Learning about humanity through the inhuman.April 30, 2010
There is no doubt that Mushishi is a magical read, and I’m not just talking about the supernatural subject matter, but rather the skilled storytelling that bellies bits of wisdom and beauty in each chapter. The world created is so rich it becomes alive each time you open the book. Examination on a chapter by chapter basis can reveal human nature, the strength and weakness present in all people, and the thrill of discovery. Ginko is the perfect person to tell us these stories because he is as curious as the reader in what these beings called Mushi will reveal.
In magical theory there the concepts of sympathetic and antipathetic magic. Sympathetic magic is the idea that you use things that are similar to cast a spell because their correspondence enhances the spell. A voodoo doll works because it looks like a human and it has pieces of the subject to create a link between the two. The concept of antipathetic magic says that things of opposing nature can be used to create just as effective a result. Antipathetic magic would use the trappings of the dead to bring something back to life. In a similar fashion, Mushishi uses two life forms that are on opposite ends of the spectrum to show us more about the human condition.
Mushishi is a very poignant and quiet in its storytelling. There are stories of urgency but the frequent setting of rural and sometimes extremely low population enhance its other time, other worldly and hushed tone. Each story is about a Mushi but really the focus is on how said Mushi is affecting the life of a human or groups of people. This supernatural element is used as a chance for us to see who these people were, how they came to be, and most significantly highlights what is important to them. The Mushi are a fascination but I never see them as the true focus in Ginko’s journey.
Mushi are strange and mysterious creatures that come in all shapes and sizes but universally have ethereal forms and amazing abilities. I used the magical analogy in the beginning because Mushi act like simple kami and yokai given the form of living creatures. In the first book, Ginko says that Mushi are a primal life form who are closer to the source of life than most living things we normally think of. If all life on earth were represented by the human body then the complex life forms like humans would be on the tips of the fingers but Mushi would be closer to the heart at the center of all living things.
The diversity of lives seen over the course of Ginko’s wanderings is key, the story never seems to come off as having an agenda beyond showing a range of people. There are many stories of loss, but they are not always negative. One that really highlights what I enjoy about Mushishi’s storytelling is “The Traveling Bog” in which a woman is sacrificed to a river god and dies once only to be taken in by a moving swamp. As she longs to become one with the the swamp she actually finds her strength and resolve to live. When the swamp meets the ocean she feels its death as it casts her out and allows her to survive. She is accepted into the village, she is a miracle to them and has brought them prosperity, and she happily begins her life anew. This story also starts to show Ginko as much less of a bystander where Mushi are concerned, he isn’t as calm or as impartially as he sometimes comes off.
Mushishi seems to be an examination of the fantastical, there are Mushi that make written words come to life, give dreams of the future, or that eat silence and light.
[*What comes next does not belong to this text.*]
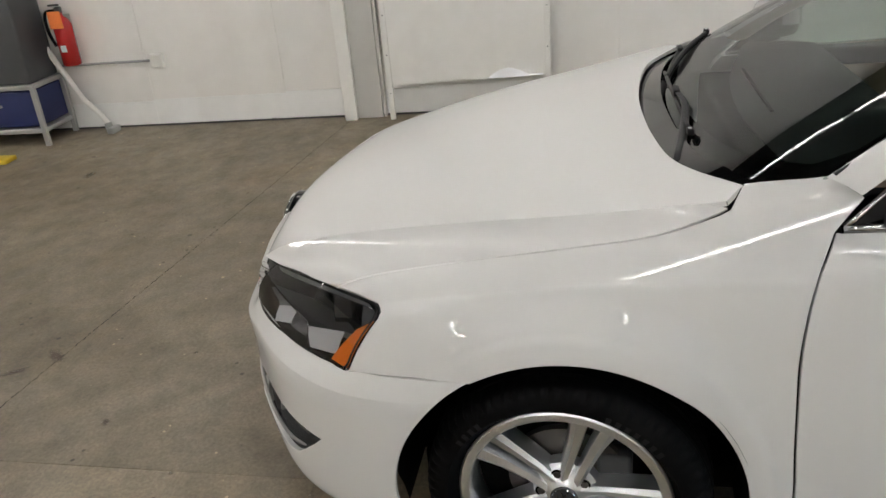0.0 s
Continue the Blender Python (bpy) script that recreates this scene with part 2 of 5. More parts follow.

But in fact many of the stories through out the series examine how people deal with isolation and being unique. Each tale also deals with some other facet of the human condition as well. The chapter with the boy who can make what he writes comes to life is also an examination of the bonds of family and obligation. The man who dreams of the future deals with feelings of responsibility, loss, and guilt. Since Ginko lives with one foot in the world of the Mushi and one foot in the world of humanity with no real home in either he must constantly deal with isolation and being burdened and blessed with unique abilities as well.
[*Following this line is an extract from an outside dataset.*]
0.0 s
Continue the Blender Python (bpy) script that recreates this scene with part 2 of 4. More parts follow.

There is a meditative and reflective quality in Mushishi, at the end of each chapter you can sit back and mull it over a little. And I get the feeling Ginko is doing the same thing. That isn’t to say each chapter is the same, far from it as Mushishi is often a surprise, but the manga-ka Urushibara has her unique and thoughtful story down to a T. The combination of mystery, a little horror, myth, and nature delivers insight into the human existence time and again.
Legends and myths dealing with the supernatural have performed many functions for humanity including entertainment, explanation of the unknown, and forming a connection to something spiritually greater than ourselves. But the reason that these tales endure and connect to audiences is that at the core there is a human story that we can relate to. No matter how fantastical the myth the ones that resonate with us most are the myths we can connect to our own lives. The best stories in Mushishi use this antipathetic magic to teach us about ourselves and the world around us.